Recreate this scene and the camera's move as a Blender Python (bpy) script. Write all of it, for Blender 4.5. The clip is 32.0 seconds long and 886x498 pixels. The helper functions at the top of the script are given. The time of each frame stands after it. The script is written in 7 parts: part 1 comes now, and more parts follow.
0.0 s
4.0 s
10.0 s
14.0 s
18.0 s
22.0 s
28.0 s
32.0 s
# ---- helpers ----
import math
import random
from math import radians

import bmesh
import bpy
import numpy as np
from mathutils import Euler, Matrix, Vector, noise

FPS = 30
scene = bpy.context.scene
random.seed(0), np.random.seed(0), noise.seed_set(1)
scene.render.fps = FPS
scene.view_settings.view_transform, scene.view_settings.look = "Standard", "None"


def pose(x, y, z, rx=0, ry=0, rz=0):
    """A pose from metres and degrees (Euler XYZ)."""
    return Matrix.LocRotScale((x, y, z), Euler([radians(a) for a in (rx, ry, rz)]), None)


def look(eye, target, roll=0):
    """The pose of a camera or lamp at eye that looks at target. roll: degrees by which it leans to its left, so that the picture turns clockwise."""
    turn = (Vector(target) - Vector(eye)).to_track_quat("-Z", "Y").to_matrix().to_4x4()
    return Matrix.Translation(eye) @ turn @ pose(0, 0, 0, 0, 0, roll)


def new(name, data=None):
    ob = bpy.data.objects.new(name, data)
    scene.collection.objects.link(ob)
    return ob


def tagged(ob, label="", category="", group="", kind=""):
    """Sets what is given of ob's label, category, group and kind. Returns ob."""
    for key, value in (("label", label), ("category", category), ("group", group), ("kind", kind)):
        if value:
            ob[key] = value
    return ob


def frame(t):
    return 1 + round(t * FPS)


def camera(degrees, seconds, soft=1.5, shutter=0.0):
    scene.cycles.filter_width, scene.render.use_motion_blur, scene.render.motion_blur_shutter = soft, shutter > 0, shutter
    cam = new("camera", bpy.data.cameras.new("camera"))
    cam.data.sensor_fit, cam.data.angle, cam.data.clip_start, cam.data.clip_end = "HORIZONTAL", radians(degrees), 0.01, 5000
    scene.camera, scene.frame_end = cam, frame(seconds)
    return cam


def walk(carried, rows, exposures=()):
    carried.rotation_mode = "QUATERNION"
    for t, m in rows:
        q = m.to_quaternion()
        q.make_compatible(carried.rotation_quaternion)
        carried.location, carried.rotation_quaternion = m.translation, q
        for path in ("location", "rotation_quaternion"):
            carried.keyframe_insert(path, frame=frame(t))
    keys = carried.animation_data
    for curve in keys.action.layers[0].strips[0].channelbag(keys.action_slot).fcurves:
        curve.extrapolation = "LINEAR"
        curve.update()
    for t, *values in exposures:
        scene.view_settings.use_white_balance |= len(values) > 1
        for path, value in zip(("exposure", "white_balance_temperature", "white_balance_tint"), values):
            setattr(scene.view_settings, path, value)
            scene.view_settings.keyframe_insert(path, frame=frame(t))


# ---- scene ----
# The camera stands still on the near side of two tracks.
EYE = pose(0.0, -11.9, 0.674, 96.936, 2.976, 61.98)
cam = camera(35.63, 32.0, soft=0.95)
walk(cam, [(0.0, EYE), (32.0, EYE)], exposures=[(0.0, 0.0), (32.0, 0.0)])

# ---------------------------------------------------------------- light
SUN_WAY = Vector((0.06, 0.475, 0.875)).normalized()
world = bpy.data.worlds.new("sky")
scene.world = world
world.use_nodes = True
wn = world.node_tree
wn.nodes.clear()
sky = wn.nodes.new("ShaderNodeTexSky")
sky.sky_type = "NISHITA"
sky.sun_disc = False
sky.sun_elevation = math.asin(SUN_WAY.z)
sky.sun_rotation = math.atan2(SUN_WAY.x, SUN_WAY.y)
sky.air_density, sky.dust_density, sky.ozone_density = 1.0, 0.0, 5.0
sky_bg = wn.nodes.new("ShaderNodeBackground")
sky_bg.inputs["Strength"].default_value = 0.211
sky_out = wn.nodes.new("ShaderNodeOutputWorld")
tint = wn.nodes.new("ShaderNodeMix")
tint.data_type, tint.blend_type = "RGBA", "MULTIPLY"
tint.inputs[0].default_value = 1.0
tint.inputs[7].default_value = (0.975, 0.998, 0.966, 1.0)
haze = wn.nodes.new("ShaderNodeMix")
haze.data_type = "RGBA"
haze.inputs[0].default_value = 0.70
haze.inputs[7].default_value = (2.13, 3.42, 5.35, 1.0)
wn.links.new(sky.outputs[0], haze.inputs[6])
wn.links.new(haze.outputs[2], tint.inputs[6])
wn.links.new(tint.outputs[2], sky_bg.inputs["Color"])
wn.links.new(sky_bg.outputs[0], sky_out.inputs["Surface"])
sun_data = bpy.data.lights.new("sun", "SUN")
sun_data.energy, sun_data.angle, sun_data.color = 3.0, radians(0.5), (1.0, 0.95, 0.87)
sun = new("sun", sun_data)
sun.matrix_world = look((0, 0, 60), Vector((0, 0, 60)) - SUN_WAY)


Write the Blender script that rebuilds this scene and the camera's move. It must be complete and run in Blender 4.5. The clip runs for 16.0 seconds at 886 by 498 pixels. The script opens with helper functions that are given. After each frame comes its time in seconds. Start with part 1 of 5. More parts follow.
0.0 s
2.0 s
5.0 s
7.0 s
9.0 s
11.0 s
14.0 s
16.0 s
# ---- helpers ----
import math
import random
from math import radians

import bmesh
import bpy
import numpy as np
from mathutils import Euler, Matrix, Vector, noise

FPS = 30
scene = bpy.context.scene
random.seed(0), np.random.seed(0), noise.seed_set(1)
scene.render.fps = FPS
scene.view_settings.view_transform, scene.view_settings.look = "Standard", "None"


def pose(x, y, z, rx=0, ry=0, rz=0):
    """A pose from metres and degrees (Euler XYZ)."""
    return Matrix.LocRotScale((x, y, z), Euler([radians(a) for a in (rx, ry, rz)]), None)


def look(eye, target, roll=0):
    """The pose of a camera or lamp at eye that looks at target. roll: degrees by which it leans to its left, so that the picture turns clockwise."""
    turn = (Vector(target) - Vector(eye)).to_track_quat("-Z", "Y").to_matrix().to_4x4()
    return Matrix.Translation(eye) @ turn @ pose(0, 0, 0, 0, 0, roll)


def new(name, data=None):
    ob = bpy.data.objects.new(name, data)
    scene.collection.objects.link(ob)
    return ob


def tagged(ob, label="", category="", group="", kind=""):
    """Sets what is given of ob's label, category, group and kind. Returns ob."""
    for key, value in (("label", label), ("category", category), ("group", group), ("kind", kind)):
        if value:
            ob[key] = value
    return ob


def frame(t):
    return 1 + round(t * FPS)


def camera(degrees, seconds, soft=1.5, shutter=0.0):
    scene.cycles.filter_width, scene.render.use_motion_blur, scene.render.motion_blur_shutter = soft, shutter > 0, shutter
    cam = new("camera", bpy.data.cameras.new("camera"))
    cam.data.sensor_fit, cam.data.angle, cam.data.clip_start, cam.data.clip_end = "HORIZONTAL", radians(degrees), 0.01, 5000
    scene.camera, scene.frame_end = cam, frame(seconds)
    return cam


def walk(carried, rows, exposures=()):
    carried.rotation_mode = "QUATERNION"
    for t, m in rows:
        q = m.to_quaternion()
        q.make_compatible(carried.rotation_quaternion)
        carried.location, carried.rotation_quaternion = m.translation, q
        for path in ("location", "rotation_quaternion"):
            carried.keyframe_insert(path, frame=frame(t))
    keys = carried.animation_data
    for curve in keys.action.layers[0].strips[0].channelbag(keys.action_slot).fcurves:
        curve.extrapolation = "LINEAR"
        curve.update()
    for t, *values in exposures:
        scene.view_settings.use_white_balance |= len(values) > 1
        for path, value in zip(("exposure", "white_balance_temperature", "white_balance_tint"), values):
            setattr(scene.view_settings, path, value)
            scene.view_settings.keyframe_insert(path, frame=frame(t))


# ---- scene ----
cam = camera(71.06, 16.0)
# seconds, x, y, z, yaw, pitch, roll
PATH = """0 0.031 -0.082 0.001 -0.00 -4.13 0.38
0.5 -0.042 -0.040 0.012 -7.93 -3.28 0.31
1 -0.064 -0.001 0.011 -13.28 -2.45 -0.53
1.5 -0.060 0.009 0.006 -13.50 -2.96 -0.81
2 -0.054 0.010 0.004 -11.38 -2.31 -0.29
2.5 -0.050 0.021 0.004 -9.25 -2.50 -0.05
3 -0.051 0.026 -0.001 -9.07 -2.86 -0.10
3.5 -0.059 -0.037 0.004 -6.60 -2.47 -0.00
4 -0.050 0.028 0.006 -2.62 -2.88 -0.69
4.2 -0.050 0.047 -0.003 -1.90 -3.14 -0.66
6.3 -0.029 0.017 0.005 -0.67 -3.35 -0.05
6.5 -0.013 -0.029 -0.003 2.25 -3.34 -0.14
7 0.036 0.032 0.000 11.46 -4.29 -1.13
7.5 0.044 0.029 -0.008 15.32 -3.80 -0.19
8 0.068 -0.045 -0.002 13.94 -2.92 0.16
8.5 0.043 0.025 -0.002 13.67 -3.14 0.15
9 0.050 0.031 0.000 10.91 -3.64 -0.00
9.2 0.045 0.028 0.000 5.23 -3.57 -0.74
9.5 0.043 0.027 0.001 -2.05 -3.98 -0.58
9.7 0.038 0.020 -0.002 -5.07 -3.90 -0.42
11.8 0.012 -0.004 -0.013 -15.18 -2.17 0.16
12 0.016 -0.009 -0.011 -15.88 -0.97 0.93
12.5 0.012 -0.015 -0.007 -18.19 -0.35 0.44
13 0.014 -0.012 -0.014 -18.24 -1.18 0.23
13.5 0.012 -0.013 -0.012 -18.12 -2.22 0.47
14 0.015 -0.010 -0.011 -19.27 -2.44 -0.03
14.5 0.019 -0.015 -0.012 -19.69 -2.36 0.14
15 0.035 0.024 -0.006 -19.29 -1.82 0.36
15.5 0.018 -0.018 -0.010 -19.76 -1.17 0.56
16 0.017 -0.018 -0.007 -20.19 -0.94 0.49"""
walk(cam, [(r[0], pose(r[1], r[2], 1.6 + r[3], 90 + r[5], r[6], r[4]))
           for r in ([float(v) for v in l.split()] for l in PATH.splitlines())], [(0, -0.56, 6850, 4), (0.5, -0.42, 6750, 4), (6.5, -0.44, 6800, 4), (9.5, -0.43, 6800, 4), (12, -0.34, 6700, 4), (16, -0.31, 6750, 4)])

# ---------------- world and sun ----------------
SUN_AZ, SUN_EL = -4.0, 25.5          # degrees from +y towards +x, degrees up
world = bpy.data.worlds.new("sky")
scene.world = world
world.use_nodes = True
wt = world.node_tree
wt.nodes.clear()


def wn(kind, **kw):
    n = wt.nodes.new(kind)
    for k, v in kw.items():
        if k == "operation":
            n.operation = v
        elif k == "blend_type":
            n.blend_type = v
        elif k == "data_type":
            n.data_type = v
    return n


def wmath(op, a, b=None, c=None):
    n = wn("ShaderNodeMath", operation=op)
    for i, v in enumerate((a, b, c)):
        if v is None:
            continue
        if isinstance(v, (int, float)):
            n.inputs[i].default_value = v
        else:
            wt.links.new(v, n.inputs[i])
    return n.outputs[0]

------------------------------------

Stated goal:
Copy each line of the listing that includes "walk".

Reply:
def walk(carried, rows, exposures=()):
walk(cam, [(0.0, EYE), (32.0, EYE)], exposures=[(0.0, 0.0), (32.0, 0.0)])
def walk(carried, rows, exposures=()):
walk(cam, [(r[0], pose(r[1], r[2], 1.6 + r[3], 90 + r[5], r[6], r[4]))